**Task goal**
In the records below, find the line with "5. This part finishes the script." and the line with "bleached dead weed"; return exactly those lines and every line between them.

Stored items from a collection
-------
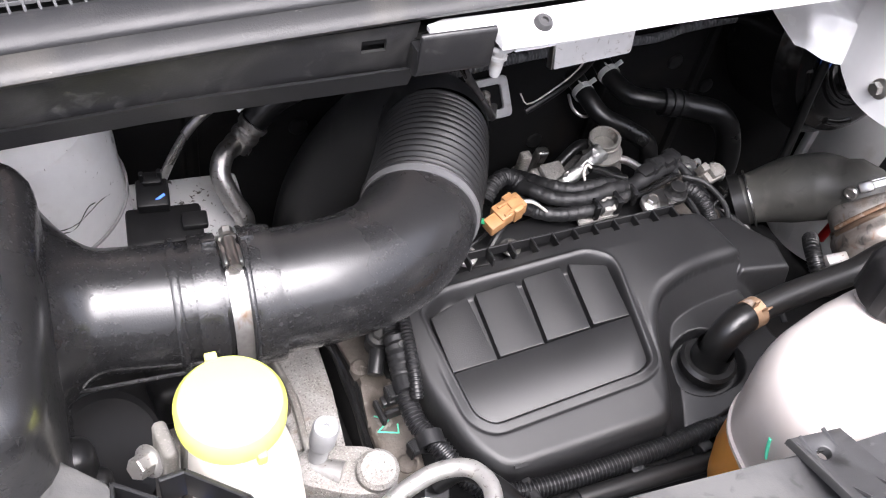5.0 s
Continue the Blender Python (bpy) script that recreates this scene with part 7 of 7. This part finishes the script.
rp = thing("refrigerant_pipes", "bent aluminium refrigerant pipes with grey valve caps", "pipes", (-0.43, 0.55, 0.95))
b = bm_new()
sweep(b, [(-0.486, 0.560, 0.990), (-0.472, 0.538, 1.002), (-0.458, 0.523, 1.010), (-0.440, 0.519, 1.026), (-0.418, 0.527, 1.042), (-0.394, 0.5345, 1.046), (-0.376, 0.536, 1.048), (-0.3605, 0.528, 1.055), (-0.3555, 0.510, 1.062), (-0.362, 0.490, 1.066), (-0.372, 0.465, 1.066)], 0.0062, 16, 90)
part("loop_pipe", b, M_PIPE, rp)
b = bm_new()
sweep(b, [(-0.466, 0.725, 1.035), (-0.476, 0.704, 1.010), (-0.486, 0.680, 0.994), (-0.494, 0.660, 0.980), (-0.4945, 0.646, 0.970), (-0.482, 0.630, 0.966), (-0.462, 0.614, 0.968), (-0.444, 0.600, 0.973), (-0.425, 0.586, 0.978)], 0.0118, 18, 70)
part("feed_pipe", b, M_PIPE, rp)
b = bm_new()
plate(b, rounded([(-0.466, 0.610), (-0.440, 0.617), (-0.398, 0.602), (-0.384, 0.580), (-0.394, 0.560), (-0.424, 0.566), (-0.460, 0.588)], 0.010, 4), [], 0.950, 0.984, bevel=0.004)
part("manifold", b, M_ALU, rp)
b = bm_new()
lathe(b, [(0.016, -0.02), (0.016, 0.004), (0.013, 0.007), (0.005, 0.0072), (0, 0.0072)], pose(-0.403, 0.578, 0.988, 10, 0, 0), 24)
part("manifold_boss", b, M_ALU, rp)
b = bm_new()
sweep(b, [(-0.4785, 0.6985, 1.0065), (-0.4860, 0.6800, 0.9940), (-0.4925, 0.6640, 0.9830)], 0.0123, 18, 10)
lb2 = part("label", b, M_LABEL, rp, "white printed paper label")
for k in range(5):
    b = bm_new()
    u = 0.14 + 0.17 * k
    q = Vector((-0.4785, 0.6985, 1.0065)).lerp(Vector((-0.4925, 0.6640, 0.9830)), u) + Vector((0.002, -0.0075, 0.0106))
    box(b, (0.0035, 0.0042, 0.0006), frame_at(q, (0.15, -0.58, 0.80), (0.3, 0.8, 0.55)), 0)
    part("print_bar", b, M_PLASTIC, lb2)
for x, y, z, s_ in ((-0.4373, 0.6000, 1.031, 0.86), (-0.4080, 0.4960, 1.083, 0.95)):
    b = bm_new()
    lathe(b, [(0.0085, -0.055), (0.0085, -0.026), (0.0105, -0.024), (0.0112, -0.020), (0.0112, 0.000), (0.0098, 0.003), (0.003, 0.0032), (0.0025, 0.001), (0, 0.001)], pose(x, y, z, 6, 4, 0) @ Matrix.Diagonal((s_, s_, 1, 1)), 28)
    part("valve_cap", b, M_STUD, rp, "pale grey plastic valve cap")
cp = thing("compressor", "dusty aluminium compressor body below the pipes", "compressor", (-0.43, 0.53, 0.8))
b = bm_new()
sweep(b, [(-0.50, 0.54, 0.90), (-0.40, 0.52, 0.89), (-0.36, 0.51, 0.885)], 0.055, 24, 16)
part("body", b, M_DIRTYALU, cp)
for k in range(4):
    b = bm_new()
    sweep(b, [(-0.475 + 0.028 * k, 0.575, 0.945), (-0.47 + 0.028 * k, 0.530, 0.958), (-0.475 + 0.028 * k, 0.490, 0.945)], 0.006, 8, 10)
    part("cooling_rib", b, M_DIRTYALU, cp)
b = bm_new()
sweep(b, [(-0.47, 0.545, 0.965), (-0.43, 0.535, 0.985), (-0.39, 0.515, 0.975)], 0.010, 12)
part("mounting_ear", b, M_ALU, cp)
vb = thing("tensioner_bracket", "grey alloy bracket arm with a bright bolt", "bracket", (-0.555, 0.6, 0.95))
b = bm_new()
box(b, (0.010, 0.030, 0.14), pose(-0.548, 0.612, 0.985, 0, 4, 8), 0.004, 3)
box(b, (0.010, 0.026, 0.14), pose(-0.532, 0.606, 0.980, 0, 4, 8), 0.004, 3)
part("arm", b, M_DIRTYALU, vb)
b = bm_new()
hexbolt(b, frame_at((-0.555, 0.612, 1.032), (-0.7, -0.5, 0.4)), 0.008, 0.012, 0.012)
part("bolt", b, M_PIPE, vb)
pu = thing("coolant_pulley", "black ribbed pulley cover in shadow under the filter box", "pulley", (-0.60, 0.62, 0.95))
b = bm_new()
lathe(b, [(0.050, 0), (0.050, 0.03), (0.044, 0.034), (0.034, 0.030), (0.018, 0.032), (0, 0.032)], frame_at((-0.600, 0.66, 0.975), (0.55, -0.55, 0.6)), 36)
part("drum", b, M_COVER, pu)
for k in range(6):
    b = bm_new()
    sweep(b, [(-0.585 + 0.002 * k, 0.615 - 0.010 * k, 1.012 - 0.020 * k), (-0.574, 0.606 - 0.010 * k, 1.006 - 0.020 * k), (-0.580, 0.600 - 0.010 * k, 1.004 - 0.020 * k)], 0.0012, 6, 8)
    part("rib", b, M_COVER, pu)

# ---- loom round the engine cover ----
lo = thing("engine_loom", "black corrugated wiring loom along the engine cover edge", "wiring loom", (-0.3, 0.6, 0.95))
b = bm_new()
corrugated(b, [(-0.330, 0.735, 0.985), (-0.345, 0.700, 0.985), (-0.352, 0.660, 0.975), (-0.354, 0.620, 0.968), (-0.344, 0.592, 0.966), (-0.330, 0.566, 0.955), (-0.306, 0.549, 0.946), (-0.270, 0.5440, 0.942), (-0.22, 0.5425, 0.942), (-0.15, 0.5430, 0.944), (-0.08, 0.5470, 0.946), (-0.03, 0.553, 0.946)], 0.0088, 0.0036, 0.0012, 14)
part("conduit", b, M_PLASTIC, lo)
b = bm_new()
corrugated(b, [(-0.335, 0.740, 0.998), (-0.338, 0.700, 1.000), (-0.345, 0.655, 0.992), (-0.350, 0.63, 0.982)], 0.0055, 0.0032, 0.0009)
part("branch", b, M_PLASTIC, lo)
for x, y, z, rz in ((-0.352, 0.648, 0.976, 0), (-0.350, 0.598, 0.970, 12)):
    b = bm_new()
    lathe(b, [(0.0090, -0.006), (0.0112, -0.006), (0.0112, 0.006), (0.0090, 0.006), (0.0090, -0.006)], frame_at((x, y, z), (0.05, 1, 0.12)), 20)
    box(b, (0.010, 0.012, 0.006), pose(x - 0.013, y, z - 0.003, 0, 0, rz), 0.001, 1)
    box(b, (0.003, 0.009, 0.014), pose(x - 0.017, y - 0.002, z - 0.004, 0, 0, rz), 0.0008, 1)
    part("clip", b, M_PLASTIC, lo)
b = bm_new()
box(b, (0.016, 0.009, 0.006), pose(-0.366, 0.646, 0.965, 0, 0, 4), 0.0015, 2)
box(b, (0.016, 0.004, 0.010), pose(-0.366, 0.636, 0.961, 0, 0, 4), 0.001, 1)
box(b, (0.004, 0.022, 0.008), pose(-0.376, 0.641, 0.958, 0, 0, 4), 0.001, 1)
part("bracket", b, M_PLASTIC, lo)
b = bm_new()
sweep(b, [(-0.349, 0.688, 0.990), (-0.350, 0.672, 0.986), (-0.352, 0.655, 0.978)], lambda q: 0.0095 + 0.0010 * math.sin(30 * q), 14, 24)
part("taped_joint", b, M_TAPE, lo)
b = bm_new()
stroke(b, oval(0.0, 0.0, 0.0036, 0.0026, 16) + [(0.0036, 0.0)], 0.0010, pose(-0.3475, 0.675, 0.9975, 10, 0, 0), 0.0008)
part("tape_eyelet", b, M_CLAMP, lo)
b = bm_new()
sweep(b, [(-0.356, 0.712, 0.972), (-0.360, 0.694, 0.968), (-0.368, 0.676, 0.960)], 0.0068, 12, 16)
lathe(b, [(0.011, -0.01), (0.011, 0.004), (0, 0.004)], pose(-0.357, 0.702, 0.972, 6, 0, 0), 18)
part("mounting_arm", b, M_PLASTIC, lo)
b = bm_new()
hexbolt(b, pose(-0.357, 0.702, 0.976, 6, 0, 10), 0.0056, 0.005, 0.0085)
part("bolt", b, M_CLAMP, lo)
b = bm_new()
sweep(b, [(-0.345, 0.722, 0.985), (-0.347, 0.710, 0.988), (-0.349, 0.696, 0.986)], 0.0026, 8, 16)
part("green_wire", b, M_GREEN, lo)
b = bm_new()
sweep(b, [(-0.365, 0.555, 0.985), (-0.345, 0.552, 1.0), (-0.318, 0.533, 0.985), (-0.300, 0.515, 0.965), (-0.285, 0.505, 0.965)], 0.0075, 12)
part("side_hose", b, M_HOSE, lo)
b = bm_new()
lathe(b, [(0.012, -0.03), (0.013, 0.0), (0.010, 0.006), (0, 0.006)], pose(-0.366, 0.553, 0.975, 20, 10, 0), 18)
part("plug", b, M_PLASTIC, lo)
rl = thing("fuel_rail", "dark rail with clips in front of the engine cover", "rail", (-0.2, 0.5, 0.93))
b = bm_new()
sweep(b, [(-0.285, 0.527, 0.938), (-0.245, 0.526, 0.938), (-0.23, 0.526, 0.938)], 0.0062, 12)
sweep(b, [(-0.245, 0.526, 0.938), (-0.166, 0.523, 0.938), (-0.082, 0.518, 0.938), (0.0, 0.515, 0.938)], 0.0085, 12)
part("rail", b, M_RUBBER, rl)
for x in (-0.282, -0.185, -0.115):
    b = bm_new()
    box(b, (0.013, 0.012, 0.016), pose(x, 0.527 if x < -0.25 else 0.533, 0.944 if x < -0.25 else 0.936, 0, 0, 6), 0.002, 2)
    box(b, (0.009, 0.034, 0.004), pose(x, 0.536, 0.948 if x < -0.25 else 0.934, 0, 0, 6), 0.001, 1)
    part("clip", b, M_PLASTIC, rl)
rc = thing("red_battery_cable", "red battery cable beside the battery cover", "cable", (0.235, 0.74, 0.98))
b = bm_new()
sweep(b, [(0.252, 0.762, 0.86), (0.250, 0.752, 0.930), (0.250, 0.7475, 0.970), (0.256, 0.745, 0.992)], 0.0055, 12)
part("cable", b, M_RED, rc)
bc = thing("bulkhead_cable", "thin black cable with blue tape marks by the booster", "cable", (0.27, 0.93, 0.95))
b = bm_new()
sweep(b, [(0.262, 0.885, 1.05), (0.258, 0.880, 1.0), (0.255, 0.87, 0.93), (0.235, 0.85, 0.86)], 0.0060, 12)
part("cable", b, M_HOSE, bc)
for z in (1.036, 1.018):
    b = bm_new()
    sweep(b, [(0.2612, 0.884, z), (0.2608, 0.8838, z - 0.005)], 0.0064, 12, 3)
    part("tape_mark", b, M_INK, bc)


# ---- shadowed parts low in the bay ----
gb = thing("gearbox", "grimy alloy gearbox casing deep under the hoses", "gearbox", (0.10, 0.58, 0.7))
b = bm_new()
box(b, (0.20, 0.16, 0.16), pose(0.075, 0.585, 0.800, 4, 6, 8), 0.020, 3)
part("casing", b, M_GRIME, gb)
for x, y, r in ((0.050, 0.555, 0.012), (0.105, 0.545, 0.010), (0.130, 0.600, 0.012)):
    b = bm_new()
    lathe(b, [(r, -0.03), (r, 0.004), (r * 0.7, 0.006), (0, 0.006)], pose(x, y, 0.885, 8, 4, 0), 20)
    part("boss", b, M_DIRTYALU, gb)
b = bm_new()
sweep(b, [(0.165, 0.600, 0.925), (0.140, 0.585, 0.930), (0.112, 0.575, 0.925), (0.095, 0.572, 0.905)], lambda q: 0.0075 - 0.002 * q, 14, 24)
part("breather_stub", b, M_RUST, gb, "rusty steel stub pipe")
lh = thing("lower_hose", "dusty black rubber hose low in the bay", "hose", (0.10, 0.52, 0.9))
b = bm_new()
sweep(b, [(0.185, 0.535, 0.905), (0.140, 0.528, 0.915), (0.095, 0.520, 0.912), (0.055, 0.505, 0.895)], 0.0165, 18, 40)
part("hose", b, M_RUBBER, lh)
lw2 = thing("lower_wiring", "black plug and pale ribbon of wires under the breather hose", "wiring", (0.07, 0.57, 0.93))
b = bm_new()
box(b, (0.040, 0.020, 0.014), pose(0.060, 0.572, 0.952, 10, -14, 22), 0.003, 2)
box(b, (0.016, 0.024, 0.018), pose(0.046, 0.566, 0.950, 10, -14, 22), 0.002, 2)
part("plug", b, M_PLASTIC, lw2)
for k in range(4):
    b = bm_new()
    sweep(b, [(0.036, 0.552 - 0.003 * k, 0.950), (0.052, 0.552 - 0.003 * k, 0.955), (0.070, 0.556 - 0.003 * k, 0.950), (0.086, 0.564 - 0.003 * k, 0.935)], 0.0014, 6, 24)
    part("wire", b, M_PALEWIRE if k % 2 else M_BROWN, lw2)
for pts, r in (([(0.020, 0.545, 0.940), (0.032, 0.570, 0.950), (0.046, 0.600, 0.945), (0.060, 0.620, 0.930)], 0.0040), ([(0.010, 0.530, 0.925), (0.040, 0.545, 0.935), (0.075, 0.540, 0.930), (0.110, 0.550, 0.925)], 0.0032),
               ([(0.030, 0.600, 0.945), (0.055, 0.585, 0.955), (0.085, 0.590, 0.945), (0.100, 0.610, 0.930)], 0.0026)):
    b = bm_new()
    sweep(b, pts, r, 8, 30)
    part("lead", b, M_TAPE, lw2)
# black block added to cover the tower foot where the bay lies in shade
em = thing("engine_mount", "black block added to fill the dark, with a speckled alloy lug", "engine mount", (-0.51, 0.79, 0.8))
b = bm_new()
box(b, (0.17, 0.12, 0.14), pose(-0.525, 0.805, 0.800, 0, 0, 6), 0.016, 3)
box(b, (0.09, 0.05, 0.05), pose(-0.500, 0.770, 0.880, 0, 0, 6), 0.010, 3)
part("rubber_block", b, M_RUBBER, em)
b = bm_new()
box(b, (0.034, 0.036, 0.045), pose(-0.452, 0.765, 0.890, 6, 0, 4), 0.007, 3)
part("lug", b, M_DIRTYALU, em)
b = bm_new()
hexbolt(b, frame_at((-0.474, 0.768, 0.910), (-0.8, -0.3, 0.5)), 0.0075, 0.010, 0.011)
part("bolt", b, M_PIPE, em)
-------
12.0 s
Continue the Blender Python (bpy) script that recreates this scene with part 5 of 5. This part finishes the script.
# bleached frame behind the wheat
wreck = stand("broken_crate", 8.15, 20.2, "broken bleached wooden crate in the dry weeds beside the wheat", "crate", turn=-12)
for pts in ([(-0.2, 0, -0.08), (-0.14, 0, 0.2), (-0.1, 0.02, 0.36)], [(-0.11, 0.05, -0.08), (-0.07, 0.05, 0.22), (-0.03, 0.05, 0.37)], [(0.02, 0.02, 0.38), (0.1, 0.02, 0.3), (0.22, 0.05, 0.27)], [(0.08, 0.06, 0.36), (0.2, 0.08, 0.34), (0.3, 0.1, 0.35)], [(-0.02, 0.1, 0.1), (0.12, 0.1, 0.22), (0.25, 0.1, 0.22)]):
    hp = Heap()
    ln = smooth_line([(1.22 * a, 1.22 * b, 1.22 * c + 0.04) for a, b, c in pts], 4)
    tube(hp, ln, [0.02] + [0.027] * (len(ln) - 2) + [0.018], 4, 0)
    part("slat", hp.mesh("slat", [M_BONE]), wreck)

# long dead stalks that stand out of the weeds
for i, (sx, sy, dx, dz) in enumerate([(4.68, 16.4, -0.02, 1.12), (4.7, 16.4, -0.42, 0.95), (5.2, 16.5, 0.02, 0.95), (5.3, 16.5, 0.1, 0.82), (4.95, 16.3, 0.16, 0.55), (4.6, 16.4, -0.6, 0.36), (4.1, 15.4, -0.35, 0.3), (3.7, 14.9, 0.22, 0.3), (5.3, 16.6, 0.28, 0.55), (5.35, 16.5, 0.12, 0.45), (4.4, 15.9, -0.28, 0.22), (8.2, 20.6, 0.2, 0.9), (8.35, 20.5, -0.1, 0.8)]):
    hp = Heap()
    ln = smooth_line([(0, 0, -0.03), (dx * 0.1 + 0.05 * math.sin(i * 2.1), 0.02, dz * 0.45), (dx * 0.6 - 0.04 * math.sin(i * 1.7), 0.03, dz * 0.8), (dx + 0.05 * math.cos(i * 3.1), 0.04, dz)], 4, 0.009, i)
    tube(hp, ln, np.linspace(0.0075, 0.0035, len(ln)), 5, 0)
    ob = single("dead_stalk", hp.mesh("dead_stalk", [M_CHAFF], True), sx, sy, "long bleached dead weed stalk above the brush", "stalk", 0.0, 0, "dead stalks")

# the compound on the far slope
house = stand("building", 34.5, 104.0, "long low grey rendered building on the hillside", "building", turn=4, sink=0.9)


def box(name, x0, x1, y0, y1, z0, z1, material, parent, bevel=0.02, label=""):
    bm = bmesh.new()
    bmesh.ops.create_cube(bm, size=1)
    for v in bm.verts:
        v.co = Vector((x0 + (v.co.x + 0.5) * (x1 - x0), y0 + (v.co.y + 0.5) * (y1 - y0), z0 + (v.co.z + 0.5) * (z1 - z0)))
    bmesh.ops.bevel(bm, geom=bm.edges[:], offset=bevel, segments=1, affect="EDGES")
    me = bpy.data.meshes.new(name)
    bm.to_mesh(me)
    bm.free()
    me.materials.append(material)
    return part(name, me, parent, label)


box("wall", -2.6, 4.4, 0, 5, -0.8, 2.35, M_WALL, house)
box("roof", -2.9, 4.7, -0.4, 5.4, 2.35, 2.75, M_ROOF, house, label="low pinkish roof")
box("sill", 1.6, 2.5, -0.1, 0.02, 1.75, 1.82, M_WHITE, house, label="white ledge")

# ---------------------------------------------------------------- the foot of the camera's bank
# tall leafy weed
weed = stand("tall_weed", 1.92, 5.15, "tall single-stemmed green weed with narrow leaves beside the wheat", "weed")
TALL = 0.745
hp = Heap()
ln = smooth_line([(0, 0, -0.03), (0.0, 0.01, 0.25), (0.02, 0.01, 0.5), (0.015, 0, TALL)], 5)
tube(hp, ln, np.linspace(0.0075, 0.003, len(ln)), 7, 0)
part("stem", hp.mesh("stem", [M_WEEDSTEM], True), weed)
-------
**Solution below**
Continue the Blender Python (bpy) script that recreates this scene with part 5 of 5. This part finishes the script.
# bleached frame behind the wheat
wreck = stand("broken_crate", 8.15, 20.2, "broken bleached wooden crate in the dry weeds beside the wheat", "crate", turn=-12)
for pts in ([(-0.2, 0, -0.08), (-0.14, 0, 0.2), (-0.1, 0.02, 0.36)], [(-0.11, 0.05, -0.08), (-0.07, 0.05, 0.22), (-0.03, 0.05, 0.37)], [(0.02, 0.02, 0.38), (0.1, 0.02, 0.3), (0.22, 0.05, 0.27)], [(0.08, 0.06, 0.36), (0.2, 0.08, 0.34), (0.3, 0.1, 0.35)], [(-0.02, 0.1, 0.1), (0.12, 0.1, 0.22), (0.25, 0.1, 0.22)]):
    hp = Heap()
    ln = smooth_line([(1.22 * a, 1.22 * b, 1.22 * c + 0.04) for a, b, c in pts], 4)
    tube(hp, ln, [0.02] + [0.027] * (len(ln) - 2) + [0.018], 4, 0)
    part("slat", hp.mesh("slat", [M_BONE]), wreck)

# long dead stalks that stand out of the weeds
for i, (sx, sy, dx, dz) in enumerate([(4.68, 16.4, -0.02, 1.12), (4.7, 16.4, -0.42, 0.95), (5.2, 16.5, 0.02, 0.95), (5.3, 16.5, 0.1, 0.82), (4.95, 16.3, 0.16, 0.55), (4.6, 16.4, -0.6, 0.36), (4.1, 15.4, -0.35, 0.3), (3.7, 14.9, 0.22, 0.3), (5.3, 16.6, 0.28, 0.55), (5.35, 16.5, 0.12, 0.45), (4.4, 15.9, -0.28, 0.22), (8.2, 20.6, 0.2, 0.9), (8.35, 20.5, -0.1, 0.8)]):
    hp = Heap()
    ln = smooth_line([(0, 0, -0.03), (dx * 0.1 + 0.05 * math.sin(i * 2.1), 0.02, dz * 0.45), (dx * 0.6 - 0.04 * math.sin(i * 1.7), 0.03, dz * 0.8), (dx + 0.05 * math.cos(i * 3.1), 0.04, dz)], 4, 0.009, i)
    tube(hp, ln, np.linspace(0.0075, 0.0035, len(ln)), 5, 0)
    ob = single("dead_stalk", hp.mesh("dead_stalk", [M_CHAFF], True), sx, sy, "long bleached dead weed stalk above the brush", "stalk", 0.0, 0, "dead stalks")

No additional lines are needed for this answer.